福岡MPオフィスの松股です。
先日あるお客様(以下、A様)の地方銀行住宅ローンが融資実行されたのですが、金消契約の時にポツリと言われました。
「(地方銀行は金利が高いので)ネット銀行にすればよかった」
ネット銀行はどこも低金利なのですが、それには訳があります。
今回はそのことについてお話しいたします。
画像は私が住宅ローン選びのコンサルタントの際に使う比較表です。
まず、さきほどのA様に私が返した答えはこれでした。
「すみません。ネット銀行では間違いなく審査に通りませんでした。
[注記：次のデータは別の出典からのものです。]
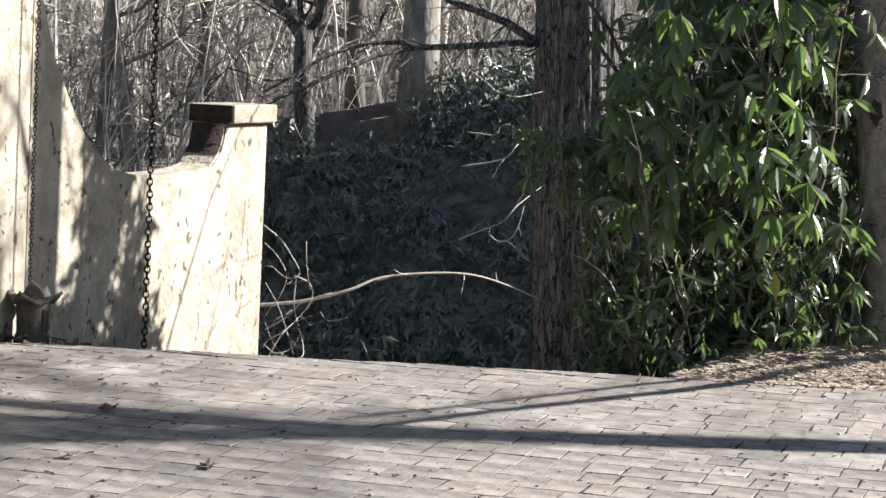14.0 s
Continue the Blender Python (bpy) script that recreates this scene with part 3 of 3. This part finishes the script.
rhododendron((0.68, 12.88, land(0.68, 12.88)), 0.34, 2.1, 190, 36, "open rhododendron branches hanging before the oak", 0, 0.25, scale=0.85, dry_share=1.2)
rhododendron((1.62, 12.82, land(1.62, 12.82)), 0.34, 0.85, 100, 38, "low leafy rhododendron branches beside the smooth-barked tree", 0, scale=0.8, dry_share=0.5)


yellow = Geo()
yellow.leaf(Vector((0, 0, 0)), Vector((0.15, -0.1, -1)), Vector((0.2, -1, 0.1)), 0.15, 0.05, 0.15, 0.3)
o = new("yellowed_leaf", yellow.mesh("yellowed_leaf", M_YELLOW))
o.location = (1.38, 12.22, 0.52)
tagged(o, "single yellowed leaf hanging from the rhododendron", "leaf")


# ------------------------------------------------------------ unseen evergreens added for shade, and the dark bank


def evergreen(at, height, radius, count, seed):
    rnd = random.Random(seed)
    t = thing("evergreen_tree", "dense unseen evergreen tree added to shade the bank", "tree", at, group="evergreens beside the slope")
    part("trunk", Geo().tube([(0, 0, -0.5), (0, 0, height * 0.5), (0.05, 0, height)], [0.2, 0.13, 0.02], 8).mesh("trunk", M_OAK, True), t)
    g = Geo()
    for _ in range(count):
        h = rnd.random() ** 0.8
        lim = radius * (1.0 - 0.5 * h * h)
        w = rnd.uniform(0, 6.28)
        q = lim * math.sqrt(rnd.random())
        p = Vector((q * math.cos(w), q * math.sin(w), height * (0.04 + 0.95 * h)))
        g.leaf(p, Vector((math.cos(w + rnd.uniform(-1, 1)), math.sin(w + rnd.uniform(-1, 1)), rnd.uniform(-0.5, 0.3))), Vector((0, 0, 1)), rnd.uniform(0.35, 0.6), rnd.uniform(0.16, 0.28), 0.3, 0.2)
    part("crown", g.mesh("crown", M_SHRUB), t, kind="stuff")
    return t


# out of view at the right, added only to block sun from the bank
for i, (x, y, h, r) in enumerate(((6.5, 19.4, 7.4, 1.7), (6.6, 20.2, 7.6, 1.9), (5.6, 16.9, 4.5, 1.0), (9.2, 20.4, 8.2, 2.0))):
    evergreen((x, y, land(x, y)), h, r, 3000, 50 + i)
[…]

」
A様には以下の事情があり、某地方銀行の住宅ローン審査に通るのがやっとでした。
・個人信用情報(シーアイシー)に異動情報あり。
・借入希望金額は年収の約7.5倍
まず、ネット銀行は他の種別の金融機関より「審査が厳しい」とご認識ください。
理由は保証会社の保証がない「プロパーローン」だからです。
地方銀行や都市銀行などの住宅ローンは、融資条件の一つに「保証会社の保証が得られること」という規定があります。
「保証会社の保証」とはどういうことでしょうか?
まず地方銀行や都市銀行の住宅ローンは、銀行と保証会社とで審査をします。
そこで審査に通り「保証会社が借入者の連帯保証人になること」で、銀行は借入者に対して住宅ローンを融資します。
銀行と保証会社と借入者の三者契約を取り交わすことで、融資が実行されるのです。
この場合、もしも返済途中で借入者が返済不能になれば、保証会社が銀行に一括返済をします。
だからといって借入者は今後の返済が免除されることはありません。
今後の支払方法は保証会社(または債権管理回収会社)との協議となります。
つまり銀行としては、借入者が返済不能になっても、いわゆる「不良債権」とはならないのです。
一方、ネット銀行は保証会社の保証なしで住宅ローンを融資します。
収入合算者や共有者がいなければ、他に連帯保証人を取ることもありません。
つまり銀行側にとっては、借入者が返済不能になった場合のリスクが大きいのです。
よってそのリスクを最小限に抑えるため「審査が厳しい」といえます。
そして信用度が高い方に融資をすることと、店舗がないことで経費を抑えていることから、低金利が実現しているともいえます。
なお最近は都市銀行も「ネット専用住宅ローン」と称した低金利商品を扱っているし、福岡県の地方銀行の中にはネット銀行に対抗した住宅ローン商品を店頭で取り扱う銀行もあります。
福岡銀行と西日本シティ銀行が全く同様の低金利住宅ローンを扱っていますが、そのうち西日本シティ銀行の商品をチラシでご紹介します。
変動金利のみですが保証料込みで年0.475%なので、ネット銀行の住宅ローンに十分対抗できる商品だと思います。
ただし以下の規定により、誰でもこの金利で借りられるわけではありません。
・契約時(融資実行時)の年齢が満50歳以下の方
・年収700万円以上の方(確定申告者は申告所得が2期連続700万円以上の方) など
※詳しくはチラシの裏面に記載されています。
ネット銀行の住宅ローンは低金利などの魅力がありますが、申込者の内容次第では、また購入物件によっては「使える」「使えない」があり、人によっては「向き」「不向き」あります。
ただし店舗がある銀行でも、ここで紹介している西日本シティ銀行のような商品があること、また都市銀行や信託銀行でも同様の住宅ローン商品があることも、知っておいていただければと思います。